Bill Thurston, who made fundamental contributions to our understanding of low-dimensional manifolds and related structures, died on Tuesday, aged 65.

Perhaps Thurston’s best known achievement is the proof of the hyperbolisation theorem for Haken manifolds, which showed that 3-manifolds which obeyed a certain number of topological conditions, could always be given a hyperbolic geometry (i.e. a Riemannian metric that made the manifold isometric to a quotient of the hyperbolic 3-space H^3).  This difficult theorem connecting the topological and geometric structure of 3-manifolds led Thurston to give his influential geometrisation conjecture, which (in principle, at least) completely classifies the topology of an arbitrary compact 3-manifold as a combination of eight model geometries (now known as Thurston model geometries).  This conjecture has many consequences, including Thurston’s hyperbolisation theorem and (most famously) the Poincaré conjecture.  Indeed, by placing that conjecture in the context of a conceptually appealing general framework, of which many other cases could already be verified, Thurston provided one of the strongest pieces of evidence towards the truth of the Poincaré conjecture, until the work of Grisha Perelman in 2002-2003 proved both the Poincaré conjecture and the geometrisation conjecture by developing Hamilton’s Ricci flow methods.  (There are now several variants of Perelman’s proof of both conjectures; in the proof of geometrisation by Bessieres, Besson, Boileau, Maillot, and Porti, Thurston’s hyperbolisation theorem is a crucial ingredient, allowing one to bypass the need for the theory of Alexandrov spaces in a key step in Perelman’s argument.)
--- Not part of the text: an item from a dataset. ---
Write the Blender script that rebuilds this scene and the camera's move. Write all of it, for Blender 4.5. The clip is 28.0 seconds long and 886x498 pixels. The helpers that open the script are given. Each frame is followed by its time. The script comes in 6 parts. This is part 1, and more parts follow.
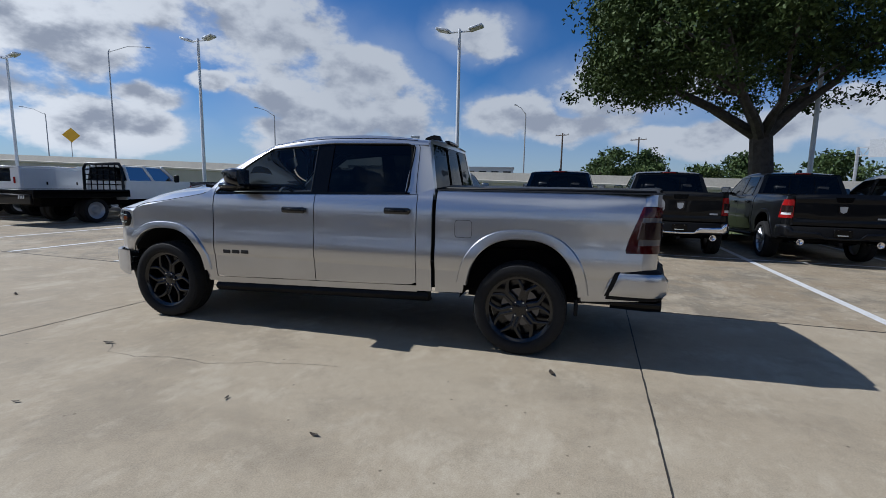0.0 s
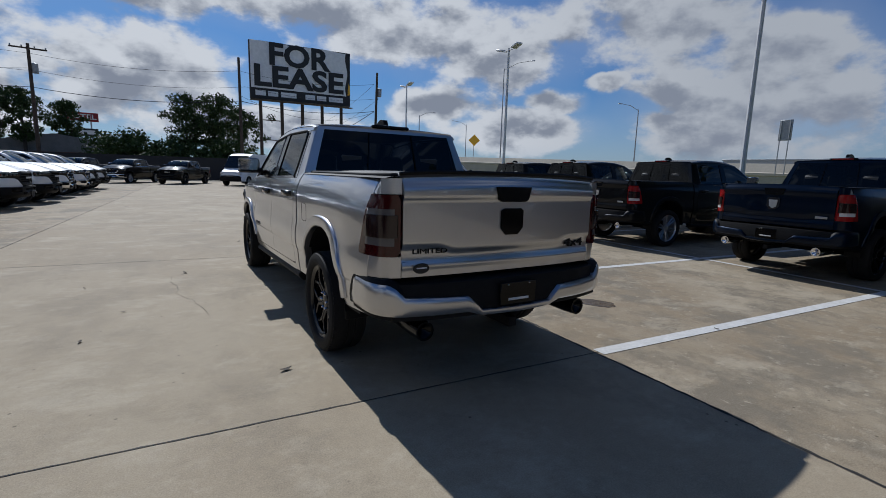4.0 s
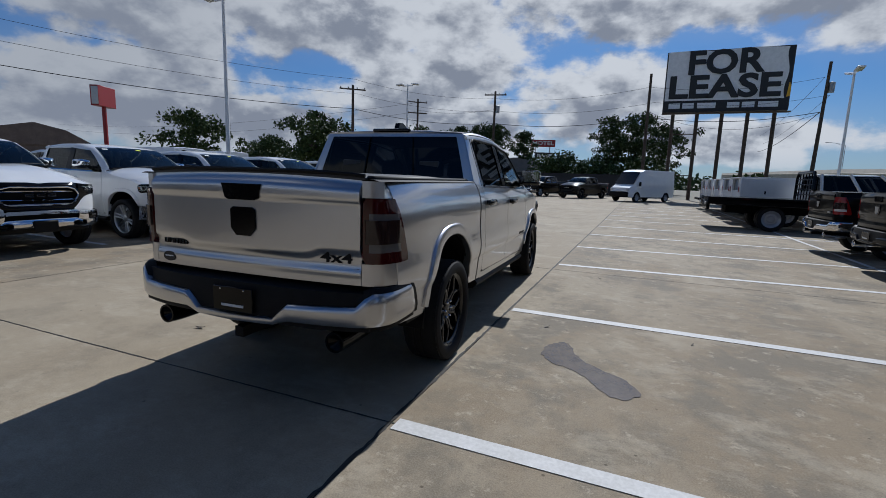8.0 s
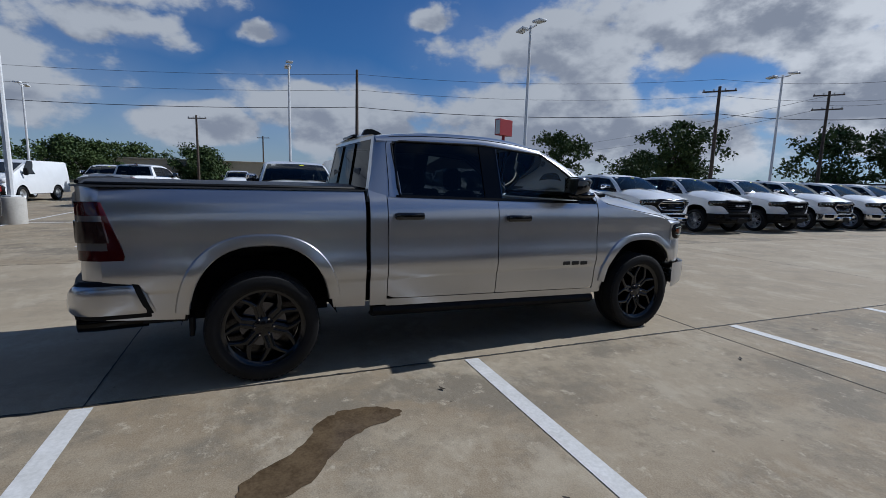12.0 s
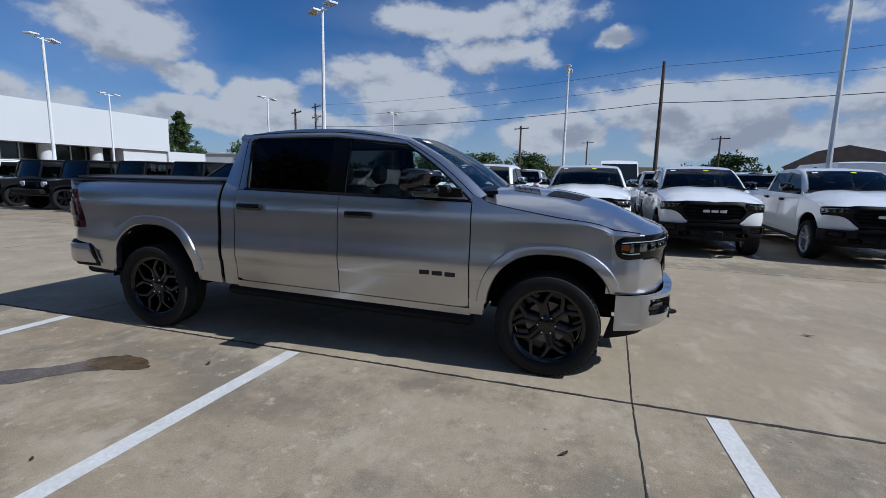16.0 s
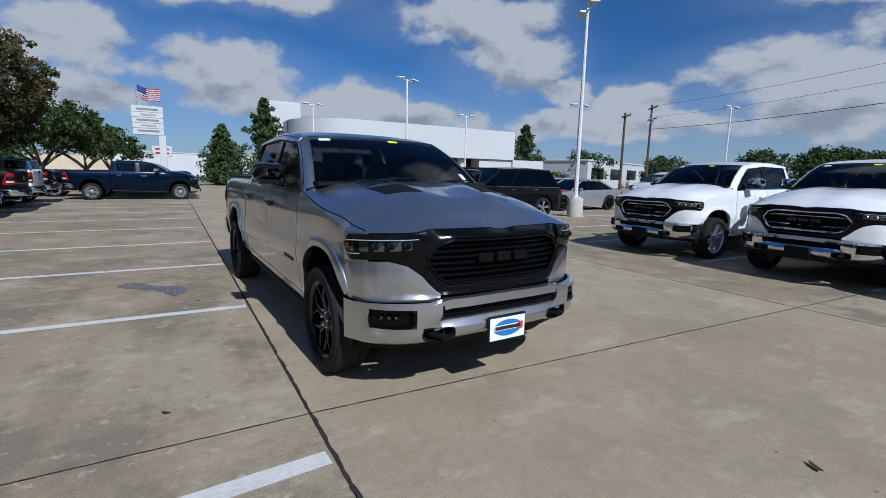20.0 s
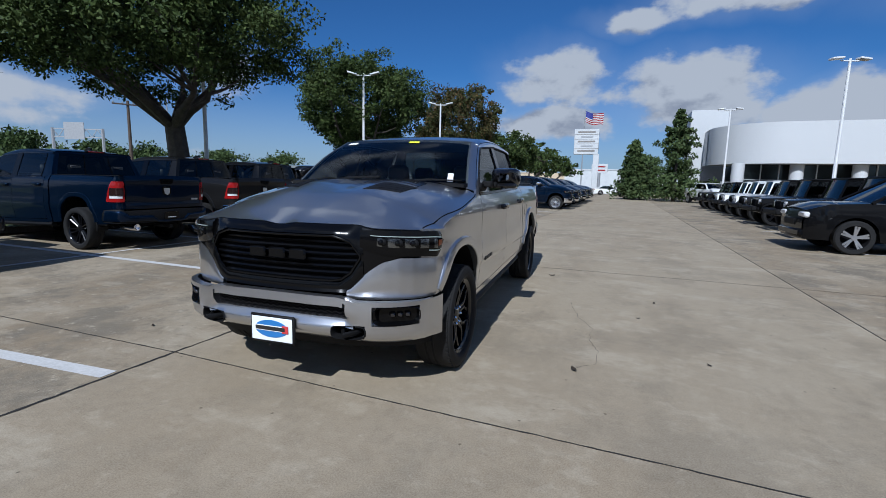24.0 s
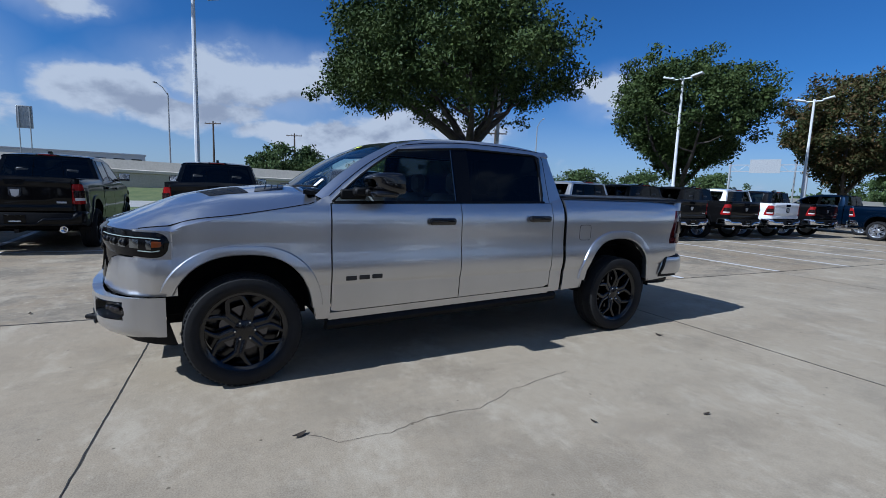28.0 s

One of my favourite results of Thurston’s is his elegant method for everting the sphere (smoothly turning a sphere S^2 in {\bf R}^3 inside out without any folds or singularities).  The fact that sphere eversion can be achieved at all is highly unintuitive, and is often referred to as Smale’s paradox, as Stephen Smale was the first to give a proof that such an eversion exists.  However, prior to Thurston’s method, the known constructions for sphere eversion were quite complicated.  Thurston’s method, relying on corrugating and then twisting the sphere, is sufficiently conceptual and geometric that it can in fact be explained quite effectively in non-technical terms, as was done in the following excellent video entitled “Outside In“, and produced by the Geometry Center:

In addition to his direct mathematical research contributions, Thurston was also an amazing mathematical expositor, having the rare knack of being able to describe the process of mathematical thinking in addition to the results of that process and the intuition underlying it.  His wonderful essay “On proof and progress in mathematics“, which I highly recommend, is the quintessential instance of this; more recent examples include his many insightful questions and answers on MathOverflow.

I unfortunately never had the opportunity to meet Thurston in person (although we did correspond a few times online), but I know many mathematicians who have been profoundly influenced by him and his work.  His death is a great loss for mathematics.